Fareha Zeba's art is trapped in the elitist cranium that
shows its social concern through allegiances with iconic
figures. She takes pleasure in the fact that she recognises
the force that changed the society, but she is utterly devoid
of real concern for anything social or political for that
matter.
Twilight
Magic 3, 2003
Her idea of idealism brought her closer the liberal canon,
but left her far removed from realities of the society and
of the painting. The reality of the society is in the struggle
of the masses or the plight of the middle class, or their
contribution in wining a war or superseding a predicament,
all these subject seem not to have bothered the artist.
Her paintings are a far cry from the real issues. As for
the reality of the painting, it is amply found in her tendency
to divide the white space into separate colour patches,
and putting humans of disparate sizes and even drawing few
morbid, leashed creatures leading their morbid owners who
are crawling the canvas edges defying gravitation. The artist
negotiated this reality for imposition of portraitures.
Not that Zeba's burgeoning style is exclusively her own,
not that it is even humanly possible to be that original.

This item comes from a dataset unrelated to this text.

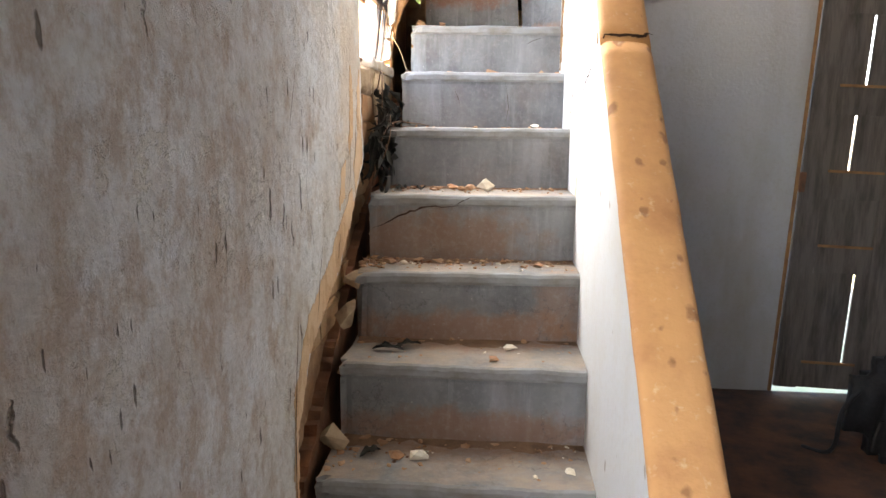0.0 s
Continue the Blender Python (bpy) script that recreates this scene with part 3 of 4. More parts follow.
def upright(name, y, z0, z1, wide, deep, mat, parent=window_1):
    return part(name, bar((wx(z0), y, z0), (wx(z1), y, z1), wide, deep, Y), mat, parent)


upright("mullion", 2.79, 1.53, 2.95, 0.014, 0.022, RUST)
upright("mullion", 3.285, 1.53, 2.95, 0.007, 0.018, STEEL)
upright("mullion", 3.310, 1.53, 2.95, 0.006, 0.020, STEEL)
upright("stile", 3.415, 1.53, 2.95, 0.012, 0.014, STEEL)
for z, a, b in ((1.755, 2.67, 3.42), (1.968, 2.79, 3.312), (2.165, 2.67, 3.45), (2.40, 2.67, 3.42), (2.93, 2.67, 3.42)):
    part("transom", bar((wx(z), a, z - 0.01), (wx(z), b, z + 0.008), 0.015, 0.020, Z), STEEL, window_1)


def sash(z_top, drop, out, y0, y1):
    """A top-hung steel sash pushed outward at its foot."""
    frame_ob = tagged(part("sash", bar((wx(z_top) - 0.02, y0, z_top - 0.012), (wx(z_top) - 0.02, y1, z_top - 0.006), 0.015, 0.010, Z), STEEL, window_1))
    foot = (wx(z_top) - out, z_top - drop)
    for y in (y0, y1):
        part("sash_side", bar((wx(z_top) - 0.02, y, z_top - 0.01), (foot[0], y, foot[1]), 0.012, 0.011, Y), STEEL, frame_ob)
    part("sash_foot", bar((foot[0], y0, foot[1]), (foot[0], y1, foot[1]), 0.012, 0.011, Z), RUST, frame_ob)


sash(1.968, 0.20, 0.085, 2.83, 3.315)
sash(2.165, 0.175, 0.075, 2.83, 3.315)
sash(2.40, 0.20, 0.085, 2.83, 3.315)
# flat hinge straps bolted to the mullion
for z in (1.907, 1.845):
    strap = part("hinge", box((wx(z) - 0.004, 3.295, z - 0.012), (wx(z) + 0.014, 3.345, z + 0.012), 0.003), STEEL, window_1)
    part("bolt", tube([(wx(z) + 0.013, 3.33, z), (wx(z) + 0.019, 3.33, z)], 0.005, 0.004, 8), RUST, strap)
part("stay", bar((wx(1.77) + 0.016, 3.332, 1.765), (wx(1.86) + 0.016, 3.325, 1.86), 0.012, 0.005, Y), STEEL, window_1)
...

Her human figures are derivative, they are beholden to the
works of Mahbubur Rahman and Saidul Haq Jwice, and many
other Indian artist in this connection. She is a belatedly
grown offshoot of that old figurative style.
Her illustration of illustrious humans as well as formal
arrangement of colour patches undermine her tendency towards
forging a figurative mode which is essentially anti elitist
in origin and in look. In the picture No-17 and 16 she is
free from the ghost of personality cult. But her formalism,
arrangement of colour patches against white background,
also play havoc with her stark expressionist mode. Her rigorous
display of colour patches antagonises her spontenious linear
style, which uses an abrasive language of art.
It is up to the artist to find the right voice. Fareha Zeba
either needs to cater to the liberal ideas and taste or
side with socially antagonistic mode, the choice is hers.